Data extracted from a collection
***

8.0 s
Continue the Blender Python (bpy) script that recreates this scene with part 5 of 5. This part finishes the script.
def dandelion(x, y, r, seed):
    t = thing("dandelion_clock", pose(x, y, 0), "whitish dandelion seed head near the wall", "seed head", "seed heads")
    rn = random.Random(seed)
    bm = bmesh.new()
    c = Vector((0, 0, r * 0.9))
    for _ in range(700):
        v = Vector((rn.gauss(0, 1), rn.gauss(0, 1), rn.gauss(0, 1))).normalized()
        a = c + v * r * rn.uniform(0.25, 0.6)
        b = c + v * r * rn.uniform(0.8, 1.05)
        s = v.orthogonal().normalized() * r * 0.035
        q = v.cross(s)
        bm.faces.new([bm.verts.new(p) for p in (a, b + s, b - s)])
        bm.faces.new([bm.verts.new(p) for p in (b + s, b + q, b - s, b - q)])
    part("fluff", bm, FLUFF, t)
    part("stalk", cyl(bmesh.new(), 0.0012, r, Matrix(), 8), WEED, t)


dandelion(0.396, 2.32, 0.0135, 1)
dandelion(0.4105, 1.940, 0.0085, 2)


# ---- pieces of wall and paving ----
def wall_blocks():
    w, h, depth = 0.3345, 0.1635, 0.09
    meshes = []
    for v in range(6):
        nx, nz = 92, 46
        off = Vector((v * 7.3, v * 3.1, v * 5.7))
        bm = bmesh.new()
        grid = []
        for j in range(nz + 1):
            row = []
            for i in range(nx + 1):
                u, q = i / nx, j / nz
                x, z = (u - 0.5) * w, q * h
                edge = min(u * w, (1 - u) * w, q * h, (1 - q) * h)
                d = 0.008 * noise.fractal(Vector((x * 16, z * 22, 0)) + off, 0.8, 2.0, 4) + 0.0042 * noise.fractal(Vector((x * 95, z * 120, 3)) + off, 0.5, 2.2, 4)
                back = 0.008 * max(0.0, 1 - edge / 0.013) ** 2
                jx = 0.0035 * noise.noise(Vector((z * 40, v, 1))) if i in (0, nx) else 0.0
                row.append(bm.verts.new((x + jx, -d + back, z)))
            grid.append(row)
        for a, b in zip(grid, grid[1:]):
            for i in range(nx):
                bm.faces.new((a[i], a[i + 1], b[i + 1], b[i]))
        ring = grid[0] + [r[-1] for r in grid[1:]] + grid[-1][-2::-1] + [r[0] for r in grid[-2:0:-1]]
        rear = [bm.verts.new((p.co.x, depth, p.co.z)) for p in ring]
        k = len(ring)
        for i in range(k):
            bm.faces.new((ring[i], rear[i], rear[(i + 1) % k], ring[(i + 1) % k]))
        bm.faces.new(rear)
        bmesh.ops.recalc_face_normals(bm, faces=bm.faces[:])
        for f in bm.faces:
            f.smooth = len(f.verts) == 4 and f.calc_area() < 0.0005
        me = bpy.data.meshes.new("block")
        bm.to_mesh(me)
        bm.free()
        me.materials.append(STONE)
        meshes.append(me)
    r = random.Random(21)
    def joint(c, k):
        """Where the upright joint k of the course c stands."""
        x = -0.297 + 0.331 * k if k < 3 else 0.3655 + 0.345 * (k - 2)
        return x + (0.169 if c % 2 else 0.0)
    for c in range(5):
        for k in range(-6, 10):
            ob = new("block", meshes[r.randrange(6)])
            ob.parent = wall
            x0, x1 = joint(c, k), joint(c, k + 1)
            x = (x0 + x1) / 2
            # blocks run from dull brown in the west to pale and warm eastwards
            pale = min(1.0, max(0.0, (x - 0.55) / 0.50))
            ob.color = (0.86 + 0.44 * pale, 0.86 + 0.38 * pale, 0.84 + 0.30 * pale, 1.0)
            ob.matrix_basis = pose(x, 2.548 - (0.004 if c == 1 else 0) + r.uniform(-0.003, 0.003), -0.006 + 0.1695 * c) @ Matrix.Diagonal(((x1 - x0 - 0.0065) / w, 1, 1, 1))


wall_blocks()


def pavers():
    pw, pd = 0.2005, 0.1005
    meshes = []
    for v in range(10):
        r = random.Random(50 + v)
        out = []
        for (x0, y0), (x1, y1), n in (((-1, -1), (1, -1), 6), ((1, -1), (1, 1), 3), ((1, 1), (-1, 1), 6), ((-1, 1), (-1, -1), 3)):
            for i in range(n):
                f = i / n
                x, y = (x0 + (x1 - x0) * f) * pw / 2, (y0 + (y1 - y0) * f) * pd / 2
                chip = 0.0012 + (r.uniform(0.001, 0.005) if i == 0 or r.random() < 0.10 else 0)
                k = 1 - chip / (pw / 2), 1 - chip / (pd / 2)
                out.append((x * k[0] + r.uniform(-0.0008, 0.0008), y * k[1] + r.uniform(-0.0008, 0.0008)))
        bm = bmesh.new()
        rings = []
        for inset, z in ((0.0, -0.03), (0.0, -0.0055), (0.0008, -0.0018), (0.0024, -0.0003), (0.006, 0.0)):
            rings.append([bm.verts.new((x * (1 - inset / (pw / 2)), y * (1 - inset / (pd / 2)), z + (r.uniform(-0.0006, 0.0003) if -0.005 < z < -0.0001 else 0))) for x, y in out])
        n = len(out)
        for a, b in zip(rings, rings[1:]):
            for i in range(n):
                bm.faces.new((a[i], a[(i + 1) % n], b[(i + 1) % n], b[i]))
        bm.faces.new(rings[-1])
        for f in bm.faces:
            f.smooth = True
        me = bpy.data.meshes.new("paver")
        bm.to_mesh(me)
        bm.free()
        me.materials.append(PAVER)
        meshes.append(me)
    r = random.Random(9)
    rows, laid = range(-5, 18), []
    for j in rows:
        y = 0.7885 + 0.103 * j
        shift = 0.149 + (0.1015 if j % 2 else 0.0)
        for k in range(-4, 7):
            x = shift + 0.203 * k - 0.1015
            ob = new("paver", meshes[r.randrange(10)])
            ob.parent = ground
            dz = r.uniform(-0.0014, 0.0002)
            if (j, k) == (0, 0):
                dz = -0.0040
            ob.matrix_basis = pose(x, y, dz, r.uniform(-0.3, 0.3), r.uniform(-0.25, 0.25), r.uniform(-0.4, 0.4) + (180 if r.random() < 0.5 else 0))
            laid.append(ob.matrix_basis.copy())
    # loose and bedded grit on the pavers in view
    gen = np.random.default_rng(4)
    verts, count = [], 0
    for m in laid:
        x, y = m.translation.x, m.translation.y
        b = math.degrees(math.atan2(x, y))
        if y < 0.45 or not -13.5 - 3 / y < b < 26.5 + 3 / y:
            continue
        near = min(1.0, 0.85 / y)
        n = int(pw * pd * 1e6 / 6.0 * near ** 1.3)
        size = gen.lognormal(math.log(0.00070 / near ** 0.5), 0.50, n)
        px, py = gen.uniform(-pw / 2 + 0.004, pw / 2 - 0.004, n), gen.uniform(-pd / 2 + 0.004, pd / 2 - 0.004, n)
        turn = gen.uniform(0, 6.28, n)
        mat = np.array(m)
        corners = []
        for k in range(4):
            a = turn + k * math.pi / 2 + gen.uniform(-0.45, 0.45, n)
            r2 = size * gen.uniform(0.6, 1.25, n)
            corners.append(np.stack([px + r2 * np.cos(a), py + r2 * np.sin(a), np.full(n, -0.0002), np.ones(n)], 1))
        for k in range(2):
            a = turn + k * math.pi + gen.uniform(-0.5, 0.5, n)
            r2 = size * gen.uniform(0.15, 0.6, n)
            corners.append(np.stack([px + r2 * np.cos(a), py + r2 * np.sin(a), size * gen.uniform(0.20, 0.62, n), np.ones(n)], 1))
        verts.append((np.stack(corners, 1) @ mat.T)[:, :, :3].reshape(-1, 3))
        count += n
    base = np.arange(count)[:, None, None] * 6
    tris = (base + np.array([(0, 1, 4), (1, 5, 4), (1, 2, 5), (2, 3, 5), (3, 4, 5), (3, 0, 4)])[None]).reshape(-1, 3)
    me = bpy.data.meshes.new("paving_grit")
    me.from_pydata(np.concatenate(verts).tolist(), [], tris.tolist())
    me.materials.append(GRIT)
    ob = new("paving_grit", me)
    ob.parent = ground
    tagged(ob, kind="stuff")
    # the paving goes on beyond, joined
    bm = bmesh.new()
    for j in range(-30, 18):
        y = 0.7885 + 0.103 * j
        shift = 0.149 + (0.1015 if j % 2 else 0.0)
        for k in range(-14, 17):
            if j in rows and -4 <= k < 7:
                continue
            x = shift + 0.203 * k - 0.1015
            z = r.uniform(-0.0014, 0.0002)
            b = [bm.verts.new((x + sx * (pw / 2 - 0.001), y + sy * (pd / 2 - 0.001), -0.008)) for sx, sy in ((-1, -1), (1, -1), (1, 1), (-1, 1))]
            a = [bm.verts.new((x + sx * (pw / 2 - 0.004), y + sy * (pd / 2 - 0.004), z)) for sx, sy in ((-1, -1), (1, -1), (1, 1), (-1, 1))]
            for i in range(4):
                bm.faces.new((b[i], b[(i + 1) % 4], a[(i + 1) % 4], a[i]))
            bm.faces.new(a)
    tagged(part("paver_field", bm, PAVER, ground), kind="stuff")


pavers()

***

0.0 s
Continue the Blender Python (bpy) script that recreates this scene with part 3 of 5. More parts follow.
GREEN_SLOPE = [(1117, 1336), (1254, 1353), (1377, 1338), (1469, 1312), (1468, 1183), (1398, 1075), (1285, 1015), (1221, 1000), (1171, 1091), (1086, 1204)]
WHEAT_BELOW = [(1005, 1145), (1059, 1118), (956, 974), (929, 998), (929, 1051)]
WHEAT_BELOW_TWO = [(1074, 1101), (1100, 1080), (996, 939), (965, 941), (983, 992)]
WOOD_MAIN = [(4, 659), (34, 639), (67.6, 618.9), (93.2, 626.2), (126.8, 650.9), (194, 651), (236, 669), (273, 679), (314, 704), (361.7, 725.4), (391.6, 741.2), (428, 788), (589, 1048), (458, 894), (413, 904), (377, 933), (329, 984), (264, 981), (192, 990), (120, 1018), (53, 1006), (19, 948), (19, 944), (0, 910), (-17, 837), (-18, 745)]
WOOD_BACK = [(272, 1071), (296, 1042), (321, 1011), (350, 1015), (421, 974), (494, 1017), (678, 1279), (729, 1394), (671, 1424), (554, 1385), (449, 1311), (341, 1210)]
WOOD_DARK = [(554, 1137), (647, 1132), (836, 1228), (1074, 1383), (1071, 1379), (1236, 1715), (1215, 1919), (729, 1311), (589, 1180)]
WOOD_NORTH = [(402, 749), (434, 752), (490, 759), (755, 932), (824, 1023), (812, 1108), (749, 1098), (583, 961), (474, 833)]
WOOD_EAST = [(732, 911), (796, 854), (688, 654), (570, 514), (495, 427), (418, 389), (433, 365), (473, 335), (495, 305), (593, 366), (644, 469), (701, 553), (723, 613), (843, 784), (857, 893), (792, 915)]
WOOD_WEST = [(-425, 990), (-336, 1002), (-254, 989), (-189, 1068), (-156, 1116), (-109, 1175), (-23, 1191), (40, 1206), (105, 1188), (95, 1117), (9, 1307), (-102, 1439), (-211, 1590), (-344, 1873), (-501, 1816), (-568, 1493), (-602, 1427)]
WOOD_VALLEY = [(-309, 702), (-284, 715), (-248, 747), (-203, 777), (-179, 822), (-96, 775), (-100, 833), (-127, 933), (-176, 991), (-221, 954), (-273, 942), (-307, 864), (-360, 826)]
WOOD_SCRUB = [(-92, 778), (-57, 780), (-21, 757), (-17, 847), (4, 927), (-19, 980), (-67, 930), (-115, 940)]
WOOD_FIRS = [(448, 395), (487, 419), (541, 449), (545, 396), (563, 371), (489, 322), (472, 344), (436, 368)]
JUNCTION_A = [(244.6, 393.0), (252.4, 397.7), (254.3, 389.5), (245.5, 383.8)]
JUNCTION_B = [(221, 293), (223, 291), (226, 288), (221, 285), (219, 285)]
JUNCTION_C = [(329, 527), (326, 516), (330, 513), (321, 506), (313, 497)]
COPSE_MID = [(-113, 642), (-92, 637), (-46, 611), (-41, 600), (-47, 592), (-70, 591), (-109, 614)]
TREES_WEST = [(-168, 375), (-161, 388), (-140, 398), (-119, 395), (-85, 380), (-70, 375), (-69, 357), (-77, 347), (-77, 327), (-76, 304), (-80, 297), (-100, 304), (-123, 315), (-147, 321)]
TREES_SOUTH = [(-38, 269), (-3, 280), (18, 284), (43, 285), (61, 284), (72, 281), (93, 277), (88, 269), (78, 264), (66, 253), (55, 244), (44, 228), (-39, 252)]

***

Scan the listing above and copy all lines containing the word "Blender".

Continue the Blender Python (bpy) script that recreates this scene with part 5 of 5. This part finishes the script.
Continue the Blender Python (bpy) script that recreates this scene with part 3 of 5. More parts follow.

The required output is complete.